Dans le détail maintenant. On a demandé au panel de classer les mots les plus pertinents pour qualifier le luxe, certains mots évoquent sans surprise les adjectifs attendus pour évoquer la tradition (qualité, sophistication, élégance) d’autres font échos aux émotions (bonheur, créativité, simplicité). Ces qualificatifs s’appliquaient à la fois à des images de mode, que des campagnes de publicité liées au parfum, à la joaillerie, aux montres.

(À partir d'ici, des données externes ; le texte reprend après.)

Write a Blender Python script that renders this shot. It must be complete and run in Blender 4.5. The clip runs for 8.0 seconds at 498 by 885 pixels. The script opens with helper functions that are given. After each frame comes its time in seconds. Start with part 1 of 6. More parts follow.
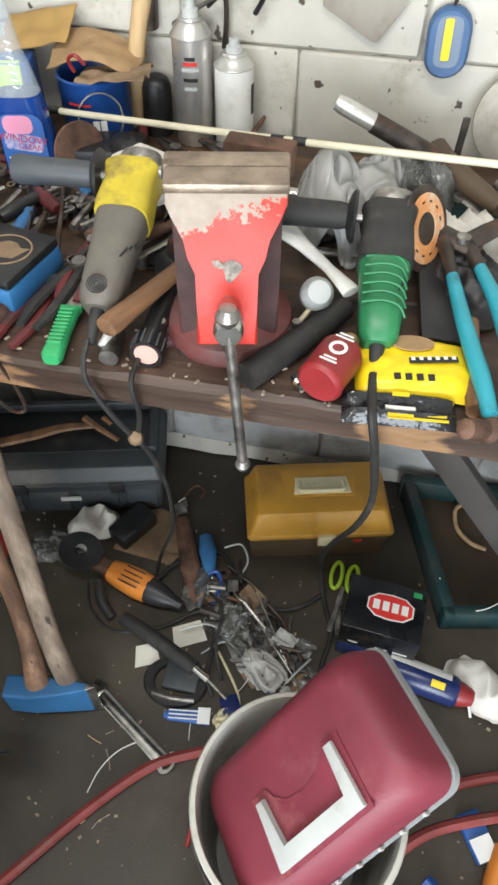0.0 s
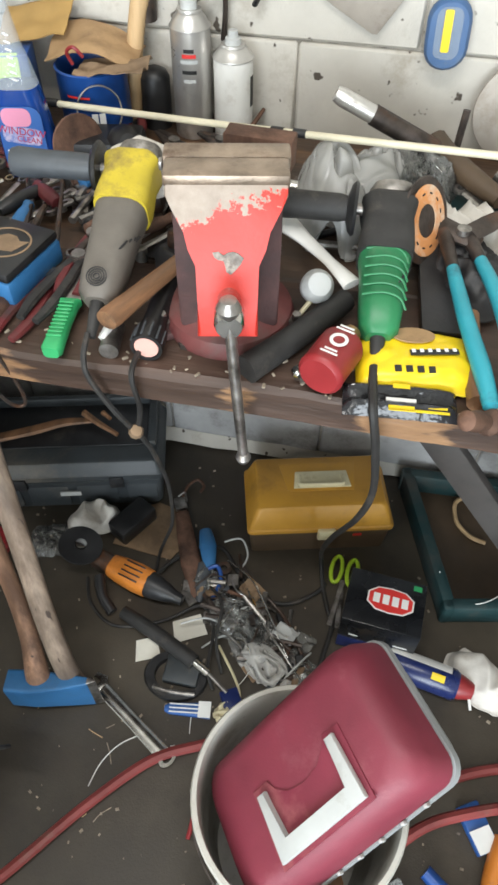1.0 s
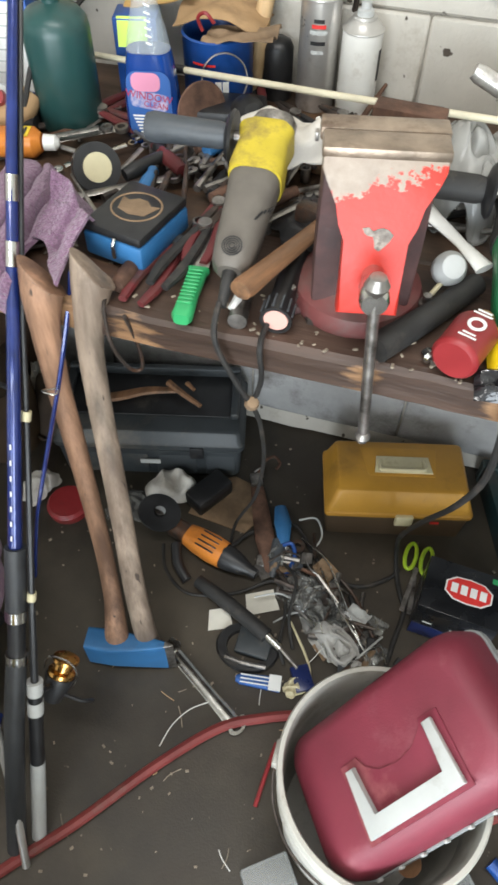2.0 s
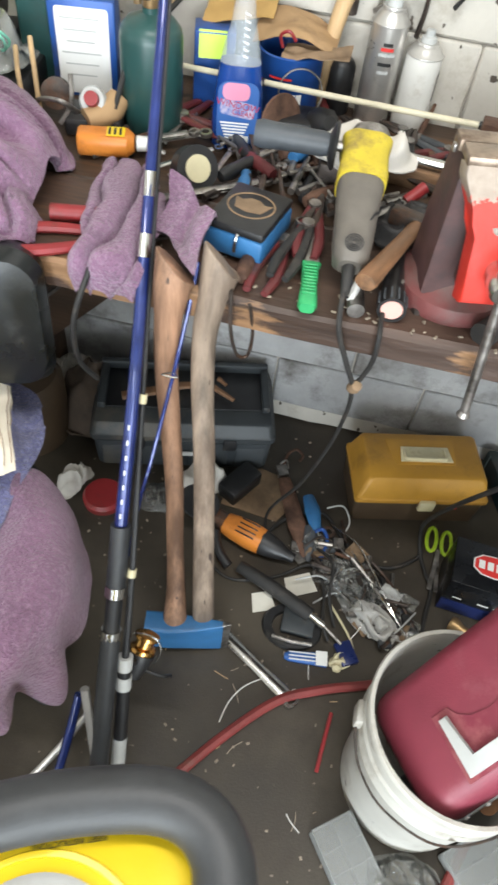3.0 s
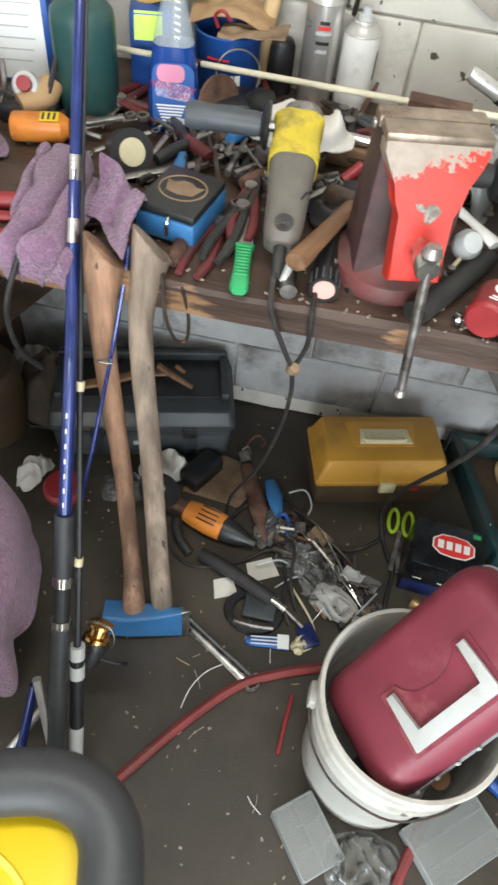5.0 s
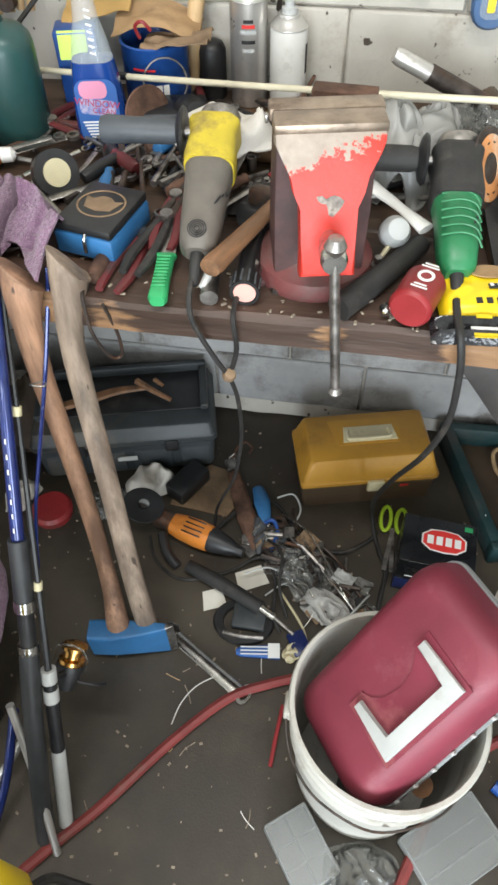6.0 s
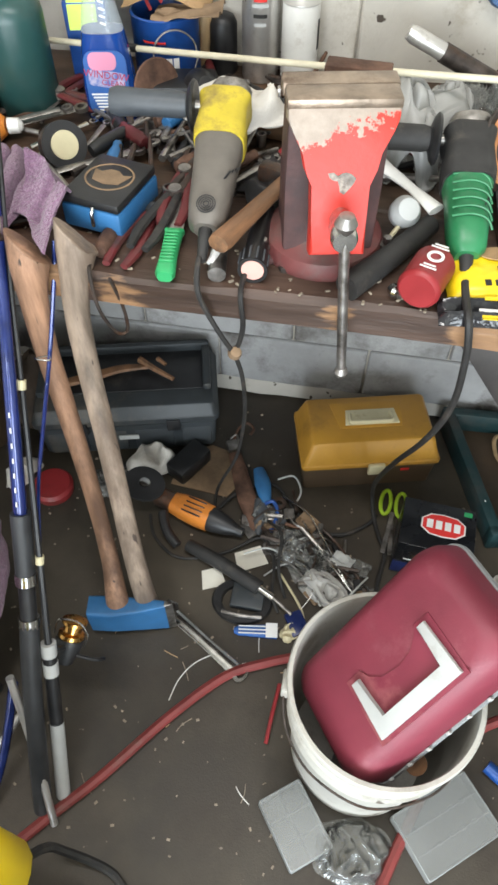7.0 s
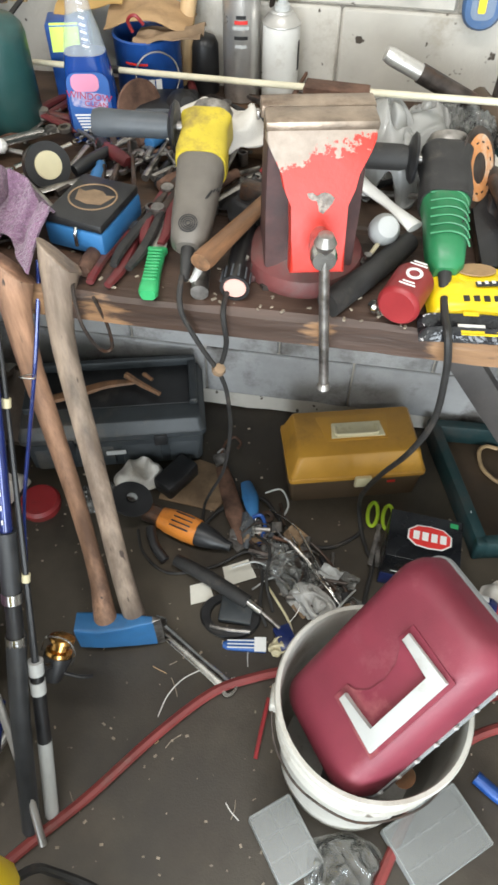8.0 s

Les résultats sont sensiblement différents selon les villes. Le luxe est ainsi vu comme une évasion, un échappatoire à Dubaï et en Chine tandis que cette notion d’évasion laisse de marbre les français. Une scission qui ne semble pas définitive puisque la capacité à faire rêver est une caractéristique jugée de plus en plus importante aux yeux des européens et des américains. Deux tendances globales émergent malgré tout : *la France et les USA affectionnent plus particulièrement les valeurs de tradition tandis que le Moyen orient ou la Chine sont des adeptes du « happiness » grâce à une population de trentenaires décomplexés qui ne vivent pas l’argent dans l’humilité et qui vivent leur sur-consommation avec un sourire radieux. Une notion qui fait encore tousser en France ou les nouveaux riches ont toujours été jugé avec un certain mépris de classe.

Plus forcement pour longtemps puisque les « millenials » affectionnent beaucoup plus que leurs ainés les clichés où la spontanéité est de mise. Concrètement, s’autoriser à être joyeux, ce n’est plus forcement se mettre en danger. L’idéal étant désormais de permettre aux modèles de garder leur naturel, leur émotion, leur fraicheur et leur spontanéité quitte à ce que la dimension luxe du cliché s’infuse dans le lieu ou les objets. En conclusion, on pourrait dire que, dans un monde en équilibre instable, le fait que le sourire ne soit plus jugé désormais comme quelque chose de trivial et d’infamant, c’est plutôt une bonne nouvelle. La joie de vivre est après tout un luxe que beaucoup d’habitants de cette planète ne peuvent se permettre.